WORK INSTRUCTIONS: Begin at the line containing "4. More parts follow." and stop at the line containing "return lo, hi, dy"; copy those lines exactly, ends included, and nothing else.

INPUT FOR THIS TASK:
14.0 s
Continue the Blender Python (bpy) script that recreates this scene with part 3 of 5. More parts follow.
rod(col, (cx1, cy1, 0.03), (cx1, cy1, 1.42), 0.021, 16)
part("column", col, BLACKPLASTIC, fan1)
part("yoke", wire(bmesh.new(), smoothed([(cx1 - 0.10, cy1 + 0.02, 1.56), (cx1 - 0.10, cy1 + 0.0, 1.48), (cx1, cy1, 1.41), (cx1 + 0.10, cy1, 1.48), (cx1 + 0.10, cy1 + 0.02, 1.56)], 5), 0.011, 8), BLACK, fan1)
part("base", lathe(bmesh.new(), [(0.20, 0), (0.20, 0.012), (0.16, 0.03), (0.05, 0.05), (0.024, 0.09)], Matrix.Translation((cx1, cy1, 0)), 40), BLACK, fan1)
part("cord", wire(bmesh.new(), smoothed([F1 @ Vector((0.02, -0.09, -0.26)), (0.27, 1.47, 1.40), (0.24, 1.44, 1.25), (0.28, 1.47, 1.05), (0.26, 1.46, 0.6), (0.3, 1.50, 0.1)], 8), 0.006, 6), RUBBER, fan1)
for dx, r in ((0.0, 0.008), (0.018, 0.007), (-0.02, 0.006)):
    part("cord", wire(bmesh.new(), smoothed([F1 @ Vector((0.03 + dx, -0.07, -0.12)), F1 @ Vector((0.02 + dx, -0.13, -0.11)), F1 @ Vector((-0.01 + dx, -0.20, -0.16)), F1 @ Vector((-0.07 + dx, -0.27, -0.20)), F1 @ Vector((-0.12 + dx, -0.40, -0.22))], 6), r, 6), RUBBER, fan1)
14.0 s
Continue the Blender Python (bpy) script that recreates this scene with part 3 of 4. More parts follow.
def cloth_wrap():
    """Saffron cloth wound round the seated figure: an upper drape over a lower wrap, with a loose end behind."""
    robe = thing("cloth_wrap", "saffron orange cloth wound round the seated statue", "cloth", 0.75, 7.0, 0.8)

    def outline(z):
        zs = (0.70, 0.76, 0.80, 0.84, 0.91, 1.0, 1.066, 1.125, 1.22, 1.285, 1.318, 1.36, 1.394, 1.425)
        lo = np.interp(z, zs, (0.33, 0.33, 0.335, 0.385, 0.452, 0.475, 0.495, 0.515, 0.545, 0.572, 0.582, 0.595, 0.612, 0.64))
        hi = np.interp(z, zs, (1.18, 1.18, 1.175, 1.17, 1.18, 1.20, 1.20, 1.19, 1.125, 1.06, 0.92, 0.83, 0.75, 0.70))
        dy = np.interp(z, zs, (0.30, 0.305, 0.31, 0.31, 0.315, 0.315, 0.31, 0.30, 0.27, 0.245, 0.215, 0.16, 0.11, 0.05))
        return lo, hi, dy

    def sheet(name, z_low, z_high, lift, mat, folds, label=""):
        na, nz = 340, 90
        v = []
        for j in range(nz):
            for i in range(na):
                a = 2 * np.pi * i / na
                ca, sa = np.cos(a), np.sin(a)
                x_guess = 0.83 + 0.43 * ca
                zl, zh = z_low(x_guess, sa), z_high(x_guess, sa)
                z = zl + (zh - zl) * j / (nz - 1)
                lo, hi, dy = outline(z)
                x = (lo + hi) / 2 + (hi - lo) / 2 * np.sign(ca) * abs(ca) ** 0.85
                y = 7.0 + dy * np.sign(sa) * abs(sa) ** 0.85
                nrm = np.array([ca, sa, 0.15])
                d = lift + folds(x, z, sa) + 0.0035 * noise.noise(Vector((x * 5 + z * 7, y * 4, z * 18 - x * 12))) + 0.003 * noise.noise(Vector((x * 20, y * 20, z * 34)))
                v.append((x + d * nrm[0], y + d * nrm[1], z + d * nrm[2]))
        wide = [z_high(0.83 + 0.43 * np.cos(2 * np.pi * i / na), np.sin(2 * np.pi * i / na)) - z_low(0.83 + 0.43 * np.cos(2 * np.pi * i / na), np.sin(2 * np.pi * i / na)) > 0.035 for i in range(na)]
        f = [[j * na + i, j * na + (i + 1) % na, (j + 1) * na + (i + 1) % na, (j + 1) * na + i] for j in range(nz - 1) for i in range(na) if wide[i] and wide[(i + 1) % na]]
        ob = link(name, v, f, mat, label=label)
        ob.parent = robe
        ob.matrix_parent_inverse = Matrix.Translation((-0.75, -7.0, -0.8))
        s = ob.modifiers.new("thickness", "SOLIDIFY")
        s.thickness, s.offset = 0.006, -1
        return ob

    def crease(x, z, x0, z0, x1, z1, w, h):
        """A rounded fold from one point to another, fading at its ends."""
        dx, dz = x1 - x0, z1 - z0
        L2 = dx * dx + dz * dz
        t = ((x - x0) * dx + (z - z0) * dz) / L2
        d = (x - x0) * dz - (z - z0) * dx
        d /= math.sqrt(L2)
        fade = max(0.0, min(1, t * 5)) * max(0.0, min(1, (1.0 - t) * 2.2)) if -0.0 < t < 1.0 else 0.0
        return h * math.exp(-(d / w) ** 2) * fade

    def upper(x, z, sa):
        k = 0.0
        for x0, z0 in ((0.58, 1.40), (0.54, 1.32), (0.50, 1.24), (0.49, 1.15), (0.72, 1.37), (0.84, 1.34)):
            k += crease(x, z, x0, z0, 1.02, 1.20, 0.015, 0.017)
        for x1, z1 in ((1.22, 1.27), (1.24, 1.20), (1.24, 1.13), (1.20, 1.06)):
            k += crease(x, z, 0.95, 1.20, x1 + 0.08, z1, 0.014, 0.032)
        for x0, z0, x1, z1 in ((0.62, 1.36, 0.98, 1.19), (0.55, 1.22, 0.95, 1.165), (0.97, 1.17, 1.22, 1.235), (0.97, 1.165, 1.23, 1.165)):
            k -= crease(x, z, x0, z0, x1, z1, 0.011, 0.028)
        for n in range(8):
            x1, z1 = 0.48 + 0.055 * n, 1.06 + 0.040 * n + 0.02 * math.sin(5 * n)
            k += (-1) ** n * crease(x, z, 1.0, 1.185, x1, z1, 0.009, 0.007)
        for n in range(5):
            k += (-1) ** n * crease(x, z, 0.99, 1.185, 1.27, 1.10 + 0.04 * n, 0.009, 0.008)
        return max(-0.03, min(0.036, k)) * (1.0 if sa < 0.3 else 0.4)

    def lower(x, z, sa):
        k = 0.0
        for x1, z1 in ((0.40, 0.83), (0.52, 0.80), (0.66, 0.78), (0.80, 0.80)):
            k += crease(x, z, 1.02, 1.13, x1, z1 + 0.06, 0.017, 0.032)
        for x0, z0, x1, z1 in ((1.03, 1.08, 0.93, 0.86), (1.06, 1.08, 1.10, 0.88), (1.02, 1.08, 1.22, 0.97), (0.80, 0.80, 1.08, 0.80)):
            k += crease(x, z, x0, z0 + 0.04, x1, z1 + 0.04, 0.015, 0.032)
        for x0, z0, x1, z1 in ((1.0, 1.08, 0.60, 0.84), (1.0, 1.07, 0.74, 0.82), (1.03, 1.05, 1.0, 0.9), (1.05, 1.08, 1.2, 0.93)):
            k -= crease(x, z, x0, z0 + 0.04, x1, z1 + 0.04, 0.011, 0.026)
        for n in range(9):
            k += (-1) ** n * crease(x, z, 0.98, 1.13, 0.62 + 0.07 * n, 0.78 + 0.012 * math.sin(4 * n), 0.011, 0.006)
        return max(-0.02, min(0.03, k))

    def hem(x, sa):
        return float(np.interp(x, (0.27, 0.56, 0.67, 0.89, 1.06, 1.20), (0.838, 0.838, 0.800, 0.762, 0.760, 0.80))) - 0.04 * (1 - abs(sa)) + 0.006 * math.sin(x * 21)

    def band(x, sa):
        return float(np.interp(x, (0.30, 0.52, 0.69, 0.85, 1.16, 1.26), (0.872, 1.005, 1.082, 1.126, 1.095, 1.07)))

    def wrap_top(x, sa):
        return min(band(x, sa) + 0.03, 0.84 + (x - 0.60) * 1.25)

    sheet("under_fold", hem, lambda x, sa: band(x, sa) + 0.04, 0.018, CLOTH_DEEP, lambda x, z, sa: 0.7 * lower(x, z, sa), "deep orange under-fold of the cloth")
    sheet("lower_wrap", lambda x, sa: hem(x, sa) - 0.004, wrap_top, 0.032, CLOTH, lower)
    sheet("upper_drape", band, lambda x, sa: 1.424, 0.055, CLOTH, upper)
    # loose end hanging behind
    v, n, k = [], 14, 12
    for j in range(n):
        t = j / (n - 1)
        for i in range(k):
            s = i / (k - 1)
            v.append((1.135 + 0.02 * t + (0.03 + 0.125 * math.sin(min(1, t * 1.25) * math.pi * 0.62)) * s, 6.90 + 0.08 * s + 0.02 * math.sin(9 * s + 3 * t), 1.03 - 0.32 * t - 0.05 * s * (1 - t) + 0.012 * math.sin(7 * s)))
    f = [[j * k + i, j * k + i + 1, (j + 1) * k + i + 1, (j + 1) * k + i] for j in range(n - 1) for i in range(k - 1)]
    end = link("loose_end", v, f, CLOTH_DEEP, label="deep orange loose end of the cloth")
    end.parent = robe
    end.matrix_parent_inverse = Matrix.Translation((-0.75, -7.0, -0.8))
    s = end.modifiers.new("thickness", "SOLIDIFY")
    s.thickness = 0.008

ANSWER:
Continue the Blender Python (bpy) script that recreates this scene with part 3 of 4. More parts follow.
def cloth_wrap():
    """Saffron cloth wound round the seated figure: an upper drape over a lower wrap, with a loose end behind."""
    robe = thing("cloth_wrap", "saffron orange cloth wound round the seated statue", "cloth", 0.75, 7.0, 0.8)

    def outline(z):
        zs = (0.70, 0.76, 0.80, 0.84, 0.91, 1.0, 1.066, 1.125, 1.22, 1.285, 1.318, 1.36, 1.394, 1.425)
        lo = np.interp(z, zs, (0.33, 0.33, 0.335, 0.385, 0.452, 0.475, 0.495, 0.515, 0.545, 0.572, 0.582, 0.595, 0.612, 0.64))
        hi = np.interp(z, zs, (1.18, 1.18, 1.175, 1.17, 1.18, 1.20, 1.20, 1.19, 1.125, 1.06, 0.92, 0.83, 0.75, 0.70))
        dy = np.interp(z, zs, (0.30, 0.305, 0.31, 0.31, 0.315, 0.315, 0.31, 0.30, 0.27, 0.245, 0.215, 0.16, 0.11, 0.05))
        return lo, hi, dy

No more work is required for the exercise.